Notebook Pipelines

Elyra utilizes its canvas component to enable assembling multiple notebooks as a workflow. Elyra provides a visual editor for building Notebook-based AI pipelines, simplifying the conversion of multiple notebooks into batch jobs or workflows.  By leveraging cloud-based resources to run their experiments faster, data scientists, machine learning engineers and AI developers are then more productive, allowing them to spend time utilizing their technical skills.

../_images/pipeline-editor1.pngNotebook Pipeline Editor

Each pipeline node, which in this case represents a Notebook, provides a menu that provides access to opening the notebook file directly in the Notebook Editor

../_images/pipeline-editor-properties-menu.pngNotebook Pipeline Editor properties menu

The properties menu also enables users to set additional properties related to running this notebook (e.g. Environment Variables, File Dependencies, etc)

../_images/pipeline-editor-properties1.pngNotebook Pipeline Editor properties

Using the Elyra Pipeline Editor

../_images/elyra-main-page1.pngMain Page

  • In the Jupyter Lab Launcher, click the Pipeline Editor Icon to create a new pipeline.
  • On left side of the screen, navigate to your file browser, you should see a list of notebooks available.
  • Drag each notebook, each representing a step in your pipeline, to the canvas. Repeat until all notebooks needed for the pipeline are present.
  • Define your notebook execution order by connecting them together to form a graph.

../_images/pipeline-editor1.pngPipeline Editor

  • Define the properties for each node / notebook in your pipeline
Parameter Description Example
Docker Image The docker image you want to use to run your notebook TensorFlow 2.0
Output Files A list of files generated by the notebook inside the image to be passed as inputs to the next step of the pipeline.

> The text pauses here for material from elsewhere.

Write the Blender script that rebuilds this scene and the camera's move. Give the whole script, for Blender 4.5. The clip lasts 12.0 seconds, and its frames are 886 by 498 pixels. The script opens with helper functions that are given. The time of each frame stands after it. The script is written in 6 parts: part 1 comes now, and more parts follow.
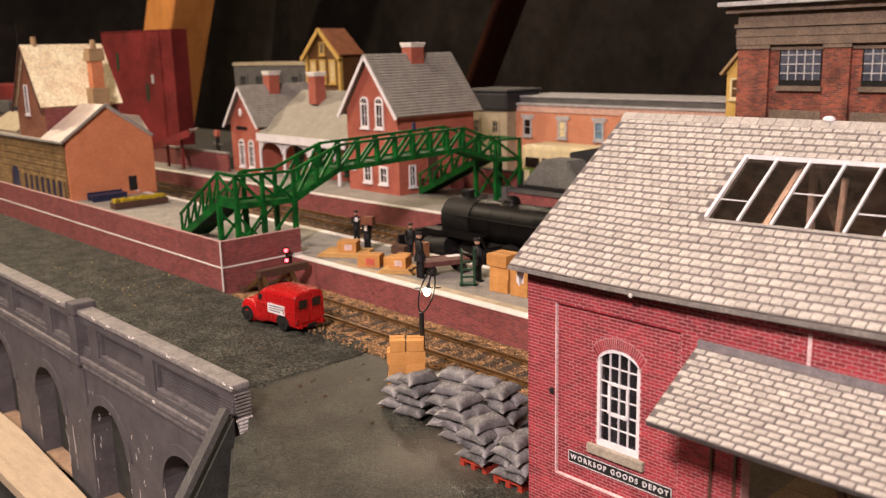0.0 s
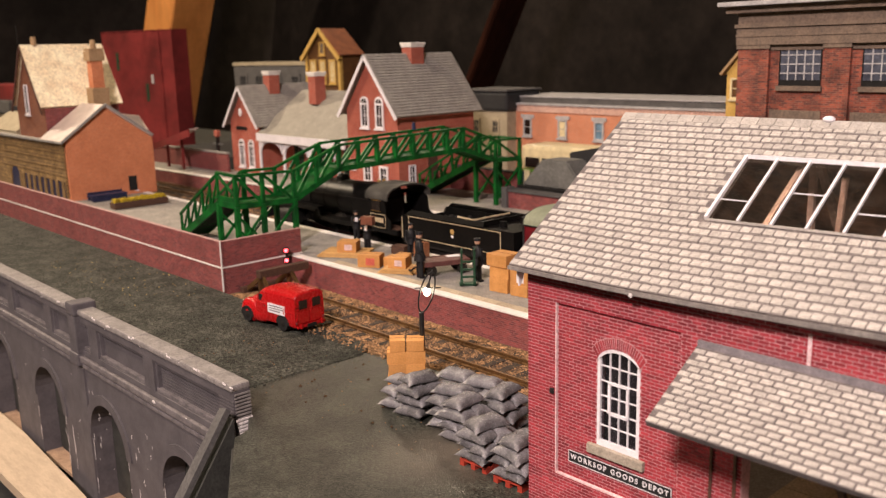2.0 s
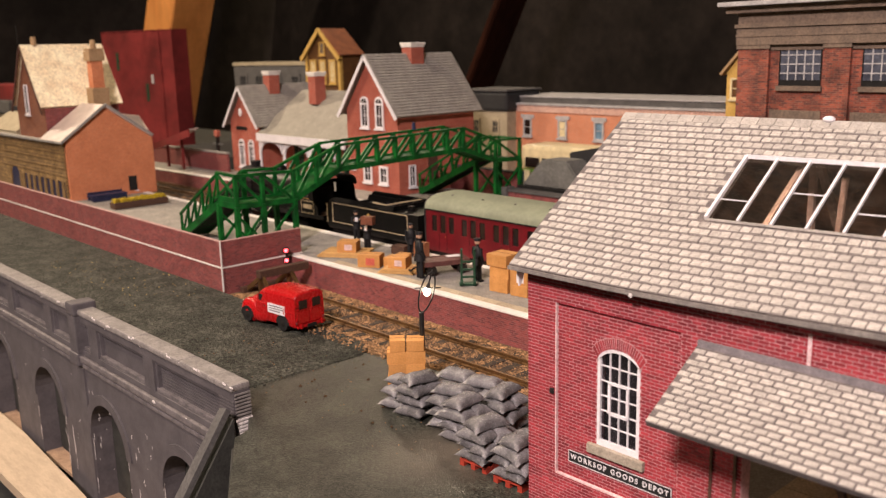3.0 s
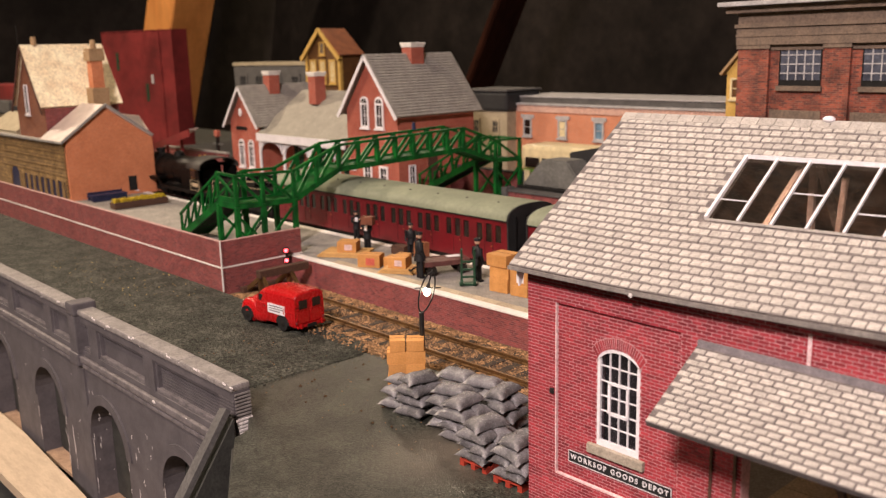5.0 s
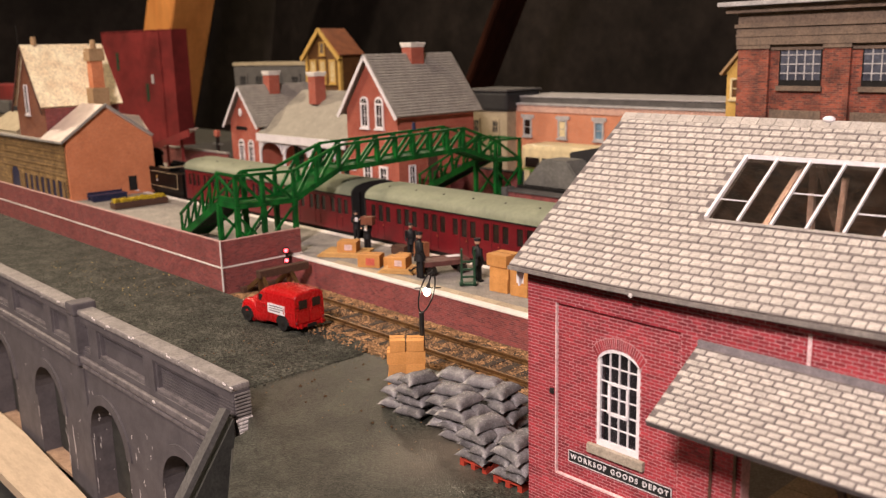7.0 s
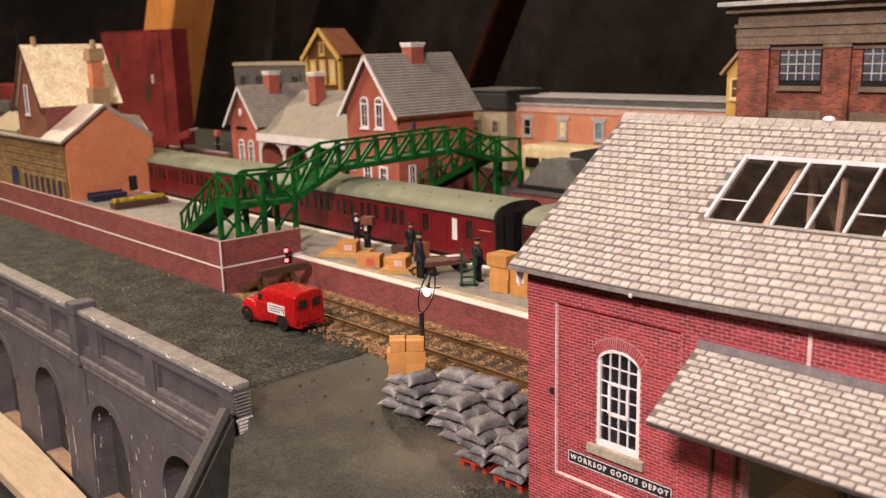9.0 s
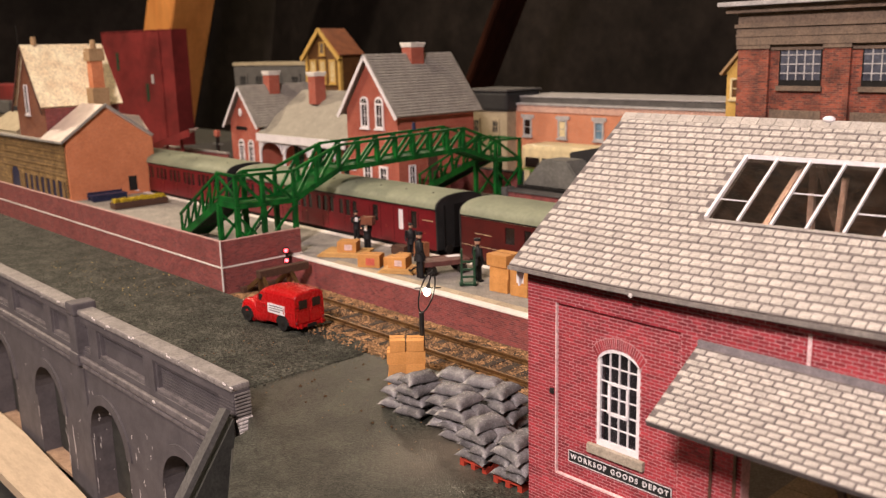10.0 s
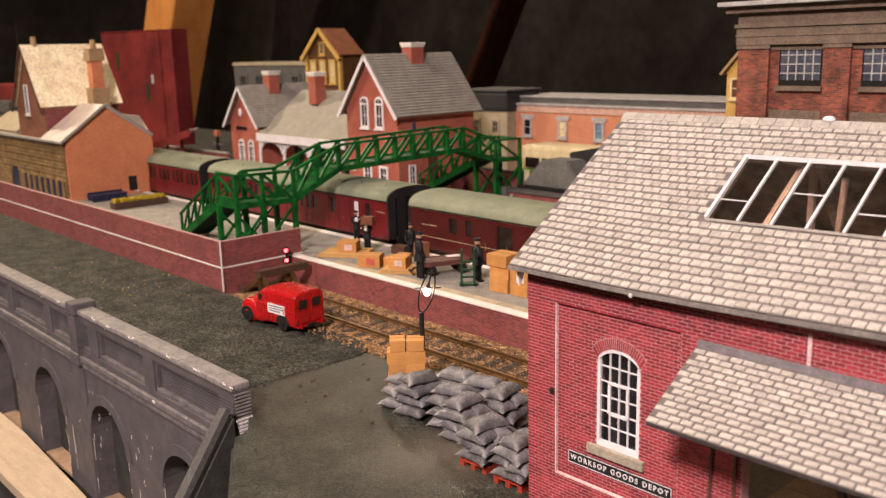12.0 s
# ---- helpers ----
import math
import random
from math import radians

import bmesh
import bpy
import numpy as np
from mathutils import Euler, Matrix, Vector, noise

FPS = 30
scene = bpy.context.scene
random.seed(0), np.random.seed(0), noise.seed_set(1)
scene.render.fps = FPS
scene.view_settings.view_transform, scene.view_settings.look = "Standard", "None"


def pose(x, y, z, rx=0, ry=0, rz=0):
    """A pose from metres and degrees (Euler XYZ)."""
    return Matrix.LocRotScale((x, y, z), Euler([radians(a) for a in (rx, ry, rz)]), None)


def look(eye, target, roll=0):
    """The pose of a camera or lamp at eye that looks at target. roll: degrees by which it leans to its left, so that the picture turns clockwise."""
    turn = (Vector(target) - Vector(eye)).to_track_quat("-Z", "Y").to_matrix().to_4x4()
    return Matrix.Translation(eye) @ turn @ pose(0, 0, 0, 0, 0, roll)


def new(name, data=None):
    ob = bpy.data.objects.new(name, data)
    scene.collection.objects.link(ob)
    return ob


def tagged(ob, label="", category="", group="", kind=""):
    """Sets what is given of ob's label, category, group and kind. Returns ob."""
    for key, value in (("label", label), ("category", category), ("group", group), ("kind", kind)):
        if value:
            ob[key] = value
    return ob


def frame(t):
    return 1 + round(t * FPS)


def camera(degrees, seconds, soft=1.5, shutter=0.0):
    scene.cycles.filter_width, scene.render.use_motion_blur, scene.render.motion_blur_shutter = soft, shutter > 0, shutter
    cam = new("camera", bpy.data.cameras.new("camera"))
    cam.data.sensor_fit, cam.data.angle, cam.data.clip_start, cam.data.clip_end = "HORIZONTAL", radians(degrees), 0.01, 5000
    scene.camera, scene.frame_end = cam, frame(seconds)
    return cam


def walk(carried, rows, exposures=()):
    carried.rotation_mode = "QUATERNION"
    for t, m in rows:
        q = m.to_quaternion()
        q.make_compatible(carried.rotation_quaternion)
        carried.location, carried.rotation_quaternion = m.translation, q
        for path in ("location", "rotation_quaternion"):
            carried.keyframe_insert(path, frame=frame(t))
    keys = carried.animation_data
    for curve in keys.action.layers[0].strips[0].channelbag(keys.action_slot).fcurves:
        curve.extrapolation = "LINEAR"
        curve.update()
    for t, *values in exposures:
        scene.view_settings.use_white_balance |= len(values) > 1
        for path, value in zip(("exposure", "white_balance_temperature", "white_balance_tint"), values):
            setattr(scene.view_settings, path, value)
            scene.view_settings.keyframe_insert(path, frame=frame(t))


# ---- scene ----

One file per line. contributions.csv
Env Vars A list of environment variables to be set inside in the container. One variable per line. GITHUB_TOKEN = sometokentobeused
File Dependencies A list of files to be passed from the LOCAL working environment into each respective step of the pipeline. Files should be in the same directory as the notebook it is associated with. One file per line.

../_images/pipeline-editor-properties1.pngPipeline Node Properties

  • Click on the RUN Icon and give your pipeline a name.
  • Hit OK to start your pipeline.
  • Use the link provided in the response to your experiment in Kubeflow. By default, Elyra will create the pipeline template for you as well as start an experiment and run.

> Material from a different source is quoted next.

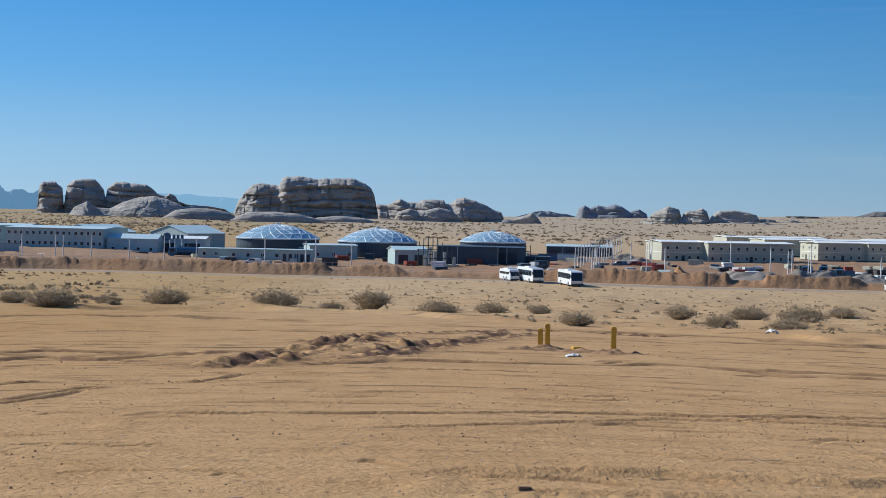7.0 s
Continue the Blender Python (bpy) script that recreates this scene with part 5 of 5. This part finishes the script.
def track_road():
    """The gravel track along the bank."""
    bb = np.arange(-24, 44, 0.25)
    c = np.interp(bb, *np.array(BERM, float).T) - 8
    s = Shape()
    verts = []
    for d in (-4.0, -1.5, 1.5, 4.0):
        for b, q in zip(bb, c):
            x, y, z = at(b, q + d)
            verts.append(Vector((x, y, z + (0.14 if abs(d) < 2 else -0.05))))
    n = len(bb)
    s.add(verts, [(j * n + i, (j + 1) * n + i, (j + 1) * n + i + 1, j * n + i + 1)[::-1] for j in range(3) for i in range(n - 1)])
    tagged(part("road", s, ASPHALT, smooth=True), "pale graded gravel track along the earth bank", "road", kind="structure")


track_road()


# ---- beside the road ----
def marker_post(b, r, high, label):
    x, y, z = at(b, r)
    ob = thing("marker_post", pose(x, y, z, 0, 0, -b), label, "marker post", "yellow marker posts")
    w = 0.085
    part("shaft", Shape().prism([(-w, -0.4), (w, -0.4), (w, high - 0.05), (w - 0.03, high), (-w + 0.03, high), (-w, high - 0.05)], -w, w), YELLOW, ob, bevel=0.012)
    part("cap", Shape().box(-w - 0.004, w + 0.004, -w - 0.004, w + 0.004, high - 0.14, high - 0.07), ORANGE, ob)


marker_post(8.68, 45.6, 0.70, "yellow square marker post, shorter than the one beside it")
marker_post(8.98, 46.2, 0.86, "tall yellow square marker post in the sand")
marker_post(11.73, 43.6, 0.86, "tall yellow square marker post standing alone")
x, y, z = at(10.21, 45.4)
tagged(part("concrete_stub", Shape().box(-0.16, 0.16, -0.12, 0.12, -0.1, 0.13), YELLOW, m=pose(x, y, z, 0, 0, 10), bevel=0.015), "low yellow block in the sand between the posts", "block")


def twig_bush(seed, wide, high, twigs):
    """Bare branching twigs spreading from one root, with small dry leaves towards the tips."""
    rg = random.Random(seed)
    wood, leaf = Shape(), Shape()
    for _ in range(twigs):
        a = rg.uniform(0, 6.28319)
        reach = wide / 2 * math.sqrt(rg.random())
        p = Vector((math.cos(a) * reach * 0.3, math.sin(a) * reach * 0.3, 0))
        tip = Vector((math.cos(a) * reach, math.sin(a) * reach, high * (0.5 + 0.5 * rg.random()) * (1 - 0.45 * (2 * reach / wide) ** 2)))
        q = p.lerp(tip, 0.5) + Vector((rg.uniform(-1, 1), rg.uniform(-1, 1), 0.4)) * 0.08 * wide
        for u, v, w in ((p, q, 0.012), (q, tip, 0.008)):
            wood.tube(u, v, w * wide ** 0.5, w * 0.6 * wide ** 0.5, 3)
        for _k in range(5):
            e = q + Vector((rg.gauss(0, 1), rg.gauss(0, 1), rg.gauss(0.4, 0.6))) * 0.13 * wide
            e.z = max(e.z, 0.02)
            wood.tube(q.lerp(tip, rg.random()), e, 0.006 * wide ** 0.5, 0.003 * wide ** 0.5, 3)
            for _j in range(1):
                c = e + Vector((rg.gauss(0, 1), rg.gauss(0, 1), rg.gauss(0, 1))) * 0.045 * wide
                c.z = max(c.z, 0.01)
                d1 = Vector((rg.gauss(0, 1), rg.gauss(0, 1), rg.gauss(0, 1))).normalized() * 0.022 * wide
                d2 = Vector((rg.gauss(0, 1), rg.gauss(0, 1), rg.gauss(0, 1))).normalized() * 0.016 * wide
                leaf.add([c - d1, c + d2, c + d1, c - d2], [(0, 1, 2, 3)])
    return wood.mesh("twigs", TWIG), leaf.mesh("leaves", LEAF)


BUSHES = [twig_bush(k, w, h, n) for k, (w, h, n) in enumerate(((2.2, 1.0, 130), (1.7, 0.7, 100), (1.4, 0.75, 90), (2.6, 0.9, 150)))]


def bush(b, r, kind, size, turn=0.0, dry=False):
    x, y, z = at(b, r, -0.03)
    ob = thing("desert_bush", pose(x, y, z, 0, 0, turn) @ Matrix.Scale(size, 4), "dry grey-brown twiggy desert bush on a low sand mound", "bush", "desert bushes beside the road")
    twigs, leaves = BUSHES[kind]
    part("branchwork", twigs, None, ob)
    part("foliage", leaves, None, ob)
    return ob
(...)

../_images/pipeline-editor.gifPipeline Flow

Distributing Your Pipeline

Oftentimes you’ll want to share or distribute your pipeline (including its notebooks and their dependencies) with colleagues. This section covers some of the best practices for accomplishing that, but first, it’s good to understand the relationships between components of a pipeline.

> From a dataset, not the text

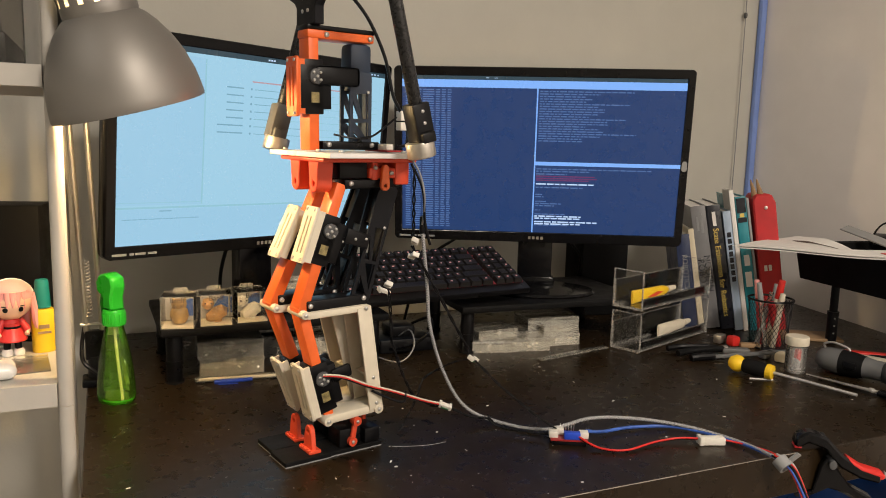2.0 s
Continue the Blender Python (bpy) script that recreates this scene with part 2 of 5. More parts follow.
M_BRAID = mat("grey_braided_sleeve", (0.26, 0.27, 0.29), 0.55, vary=0.3, scale=900, bump=0.6, bscale=1500)
nt = M_BRAID.node_tree
weave = nt.nodes.new("ShaderNodeTexWave")
weave.bands_direction = "DIAGONAL"
weave.inputs["Scale"].default_value = 330
weave.inputs["Distortion"].default_value = 0.6
cr = nt.nodes.new("ShaderNodeMix")
cr.data_type = "RGBA"
cr.inputs[6].default_value, cr.inputs[7].default_value = (0.10, 0.10, 0.11, 1), (0.50, 0.50, 0.50, 1)
nt.links.new(nt.nodes.new("ShaderNodeTexCoord").outputs["Object"], weave.inputs["Vector"])
nt.links.new(weave.outputs["Fac"], cr.inputs[0])
nt.links.new(cr.outputs[2], nt.nodes["Principled BSDF"].inputs["Base Color"])
M_CARD = mat("brown_cardboard", (0.34, 0.22, 0.12), 0.8, vary=0.2)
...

Pipeline Component Relationships

The primary component of a pipeline is the pipeline file itself. This JSON file (with a .pipeline extension) contains all relationships of the pipeline. The notebook execution nodes each specify a notebook file (a JSON file with a .ipynb extension) who’s path is relative to the pipeline file. Each dependency of a given node is relative to the notebook location itself - not the pipeline file or the notebook server workspace. When a pipeline is submitted for processing or export, the pipeline file itself is not sent to the server, only a portion of its contents are sent.

Distributing Pipelines - Best Practices

Prior to distributing your pipeline - which includes preserving the component relationships - it is best to commit these files (and directories) to a GitHub repository. An alternative approach would be to archive the files using tar or zip, while, again, preserving the component relationships relative to the pipeline file.

When deploying a shared or distributed pipeline repository or archive, it is very important that the pipeline notebooks be extracted into the same location relative to the pipeline file.

Confirming Notebook Locations

Pipeline validation checks for the existence of the notebook file associated with each node upon opening the editor and will highlight any nodes with missing files. If a file is missing or in an unexpected location the file location can be changed using the adjacent Browse button.

Pipeline Validation

Pipeline validation occurs when pipeline files are opened, as well as when pipelines are run or exported. Pipelines are validated for the following:

  • Circular References - Circular references cannot exist in any pipeline because it would create an infinite loop.
  • Notebook Existence - The notebook for a given node must exist.
  • Incomplete Properties - Required fields in a given nodes’ properties must be present.